Harold Meyerson, formerly of the LA Weekly and now a columnist at the Washington Post, also wears the title "editor-at-large" at the The American Prospect. At that last publication, he currently has an insightful story about the decay of the Los Angeles Dodgers and the Los Angeles Times. These are the city's signature institutions; they are both also being destroyed by incompetent management by outsiders who bought them up and have stripped them of the quality that made them so important to the city.
The new owners milked the local gems for quick profits, investing nothing in creating sustainable institutions. Meyerson is arguing that perhaps local management, even public ownership of the baseball team akin to the situation of the Green Bay Packers, might restore the quality which absentee ownerships have stripped from them. He might be right.

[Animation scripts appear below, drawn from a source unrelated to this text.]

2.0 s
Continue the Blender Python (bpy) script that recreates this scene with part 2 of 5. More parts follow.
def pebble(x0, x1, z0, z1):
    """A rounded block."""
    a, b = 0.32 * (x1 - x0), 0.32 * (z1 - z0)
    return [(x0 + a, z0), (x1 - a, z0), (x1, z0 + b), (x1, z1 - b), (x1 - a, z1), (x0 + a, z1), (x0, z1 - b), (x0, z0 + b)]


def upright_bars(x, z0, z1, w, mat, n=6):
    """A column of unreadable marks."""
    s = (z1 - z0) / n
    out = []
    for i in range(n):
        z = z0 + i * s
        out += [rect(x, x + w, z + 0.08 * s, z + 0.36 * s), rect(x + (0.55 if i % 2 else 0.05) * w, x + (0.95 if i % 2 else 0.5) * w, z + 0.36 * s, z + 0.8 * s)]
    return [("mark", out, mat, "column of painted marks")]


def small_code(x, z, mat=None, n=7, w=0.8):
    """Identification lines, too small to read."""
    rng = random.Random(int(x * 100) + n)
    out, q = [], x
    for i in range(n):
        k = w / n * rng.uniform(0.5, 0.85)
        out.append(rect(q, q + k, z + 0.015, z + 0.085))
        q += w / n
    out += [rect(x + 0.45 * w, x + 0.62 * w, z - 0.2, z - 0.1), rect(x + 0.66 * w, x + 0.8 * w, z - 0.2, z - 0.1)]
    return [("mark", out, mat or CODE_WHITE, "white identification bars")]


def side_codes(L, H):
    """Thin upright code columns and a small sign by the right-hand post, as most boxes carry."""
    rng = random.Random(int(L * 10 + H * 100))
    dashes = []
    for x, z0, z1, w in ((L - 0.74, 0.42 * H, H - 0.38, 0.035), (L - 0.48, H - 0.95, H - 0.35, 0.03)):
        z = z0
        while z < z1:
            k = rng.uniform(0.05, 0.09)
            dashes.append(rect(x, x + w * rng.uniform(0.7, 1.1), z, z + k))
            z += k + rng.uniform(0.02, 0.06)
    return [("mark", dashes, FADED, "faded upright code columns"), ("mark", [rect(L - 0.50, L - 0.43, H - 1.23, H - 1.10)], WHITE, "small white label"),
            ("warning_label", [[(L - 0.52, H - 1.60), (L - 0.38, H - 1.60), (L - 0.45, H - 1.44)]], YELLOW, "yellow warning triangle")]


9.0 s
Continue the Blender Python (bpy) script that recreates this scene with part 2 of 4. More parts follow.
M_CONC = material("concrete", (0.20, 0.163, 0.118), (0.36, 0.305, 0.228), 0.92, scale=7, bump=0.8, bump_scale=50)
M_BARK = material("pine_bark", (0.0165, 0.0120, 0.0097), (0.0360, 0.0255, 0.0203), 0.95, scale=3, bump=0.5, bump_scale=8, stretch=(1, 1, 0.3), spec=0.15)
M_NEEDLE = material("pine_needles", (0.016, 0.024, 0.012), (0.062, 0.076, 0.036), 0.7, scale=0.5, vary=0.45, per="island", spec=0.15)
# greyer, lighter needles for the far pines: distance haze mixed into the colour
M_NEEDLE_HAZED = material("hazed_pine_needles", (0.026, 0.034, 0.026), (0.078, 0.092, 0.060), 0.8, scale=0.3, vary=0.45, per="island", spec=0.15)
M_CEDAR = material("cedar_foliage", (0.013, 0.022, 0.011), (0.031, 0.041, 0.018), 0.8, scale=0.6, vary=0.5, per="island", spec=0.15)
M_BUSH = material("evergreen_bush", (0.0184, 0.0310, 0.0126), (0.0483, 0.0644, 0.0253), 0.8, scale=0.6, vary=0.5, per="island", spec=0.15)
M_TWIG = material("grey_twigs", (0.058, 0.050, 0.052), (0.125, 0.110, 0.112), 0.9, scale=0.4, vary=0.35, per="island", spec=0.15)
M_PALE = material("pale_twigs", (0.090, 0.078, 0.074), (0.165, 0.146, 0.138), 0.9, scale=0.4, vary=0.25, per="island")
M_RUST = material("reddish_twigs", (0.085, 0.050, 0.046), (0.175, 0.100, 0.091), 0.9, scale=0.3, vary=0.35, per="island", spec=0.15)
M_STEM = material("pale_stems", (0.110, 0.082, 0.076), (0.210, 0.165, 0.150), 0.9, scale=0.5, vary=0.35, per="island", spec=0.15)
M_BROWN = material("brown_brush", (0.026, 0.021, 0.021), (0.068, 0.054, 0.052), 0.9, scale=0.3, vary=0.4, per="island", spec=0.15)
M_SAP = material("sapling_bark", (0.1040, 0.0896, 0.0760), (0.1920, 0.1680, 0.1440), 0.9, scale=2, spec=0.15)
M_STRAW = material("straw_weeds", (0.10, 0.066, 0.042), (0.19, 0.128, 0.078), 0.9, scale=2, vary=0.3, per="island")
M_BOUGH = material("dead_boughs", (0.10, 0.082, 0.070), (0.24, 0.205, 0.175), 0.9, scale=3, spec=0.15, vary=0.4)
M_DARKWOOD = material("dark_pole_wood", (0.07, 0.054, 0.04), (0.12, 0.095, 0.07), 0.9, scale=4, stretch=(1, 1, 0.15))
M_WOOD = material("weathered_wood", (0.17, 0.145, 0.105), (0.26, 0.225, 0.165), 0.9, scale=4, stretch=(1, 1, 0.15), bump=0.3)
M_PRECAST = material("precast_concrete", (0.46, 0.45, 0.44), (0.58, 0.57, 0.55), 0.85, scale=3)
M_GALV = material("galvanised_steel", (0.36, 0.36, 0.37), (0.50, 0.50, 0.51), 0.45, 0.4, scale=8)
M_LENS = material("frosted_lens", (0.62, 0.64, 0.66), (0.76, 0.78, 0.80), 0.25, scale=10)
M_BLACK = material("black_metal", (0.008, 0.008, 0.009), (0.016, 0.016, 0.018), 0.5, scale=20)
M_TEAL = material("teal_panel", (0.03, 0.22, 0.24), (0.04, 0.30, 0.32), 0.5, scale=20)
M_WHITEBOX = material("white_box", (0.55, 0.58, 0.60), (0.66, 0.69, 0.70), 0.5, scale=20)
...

The discussion caught my eye because he is saying that seemingly thriving Los Angeles has found itself prey to a modern version of what I believe sealed the doom of rust belt cities like the one I come from, Buffalo, New York. In prosperous early 20th century cities, the businessmen (they were all men!) who made fortunes in industry and commerce lived in the communities and so had some stake in the quality of life even among the peons who worked in their mills and foundries. They built churches and took credit for their generosity in inscriptions on Tiffany stained glass windows. They built universities and saw buildings named for them. They lorded it over their cities -- and expected the cities to reflect their greatness.
After World War II, the founding commercial generation died off and the heirs usually quickly cashed in, selling off to corporations headquartered elsewhere. Though the cities may not have missed the pretensions of the local barons, they also lost the benefits of their self-interested concern for the quality of urban life.
Pittsburgh from Mount Washington.
A few years ago, I had the chance to "road trip" through the great rust belt cities: Detroit, Cleveland, Cincinnati, Buffalo and Pittsburgh. Only the last seemed a living place. Somehow, it had managed to move on from its past. In 2009, The Economist described Pittsburgh's success before the meeting of the G20 nations that took place there that fall.
Spending a couple of days in Pittsburgh, I couldn't help but notice that institutions bearing names from the city's past were still contributing to the sense of life: places like the Heinz History Center, four Carnegie Museums, Carnegie-Mellon University ... even the Pittsburgh Steelers football franchise enjoys local ownership by the founding Rooney family and plays at Heinz Field. Apparently the baronial families were stilled interested in their home town.
When your robber barons remain interested in a place, it's got a chance. When the money goes national -- or global -- divorced from place, the places suffer, or so it seems. Could the whole country come to resemble an abandoned rust belt city? Not easily, but I wouldn't rule it out.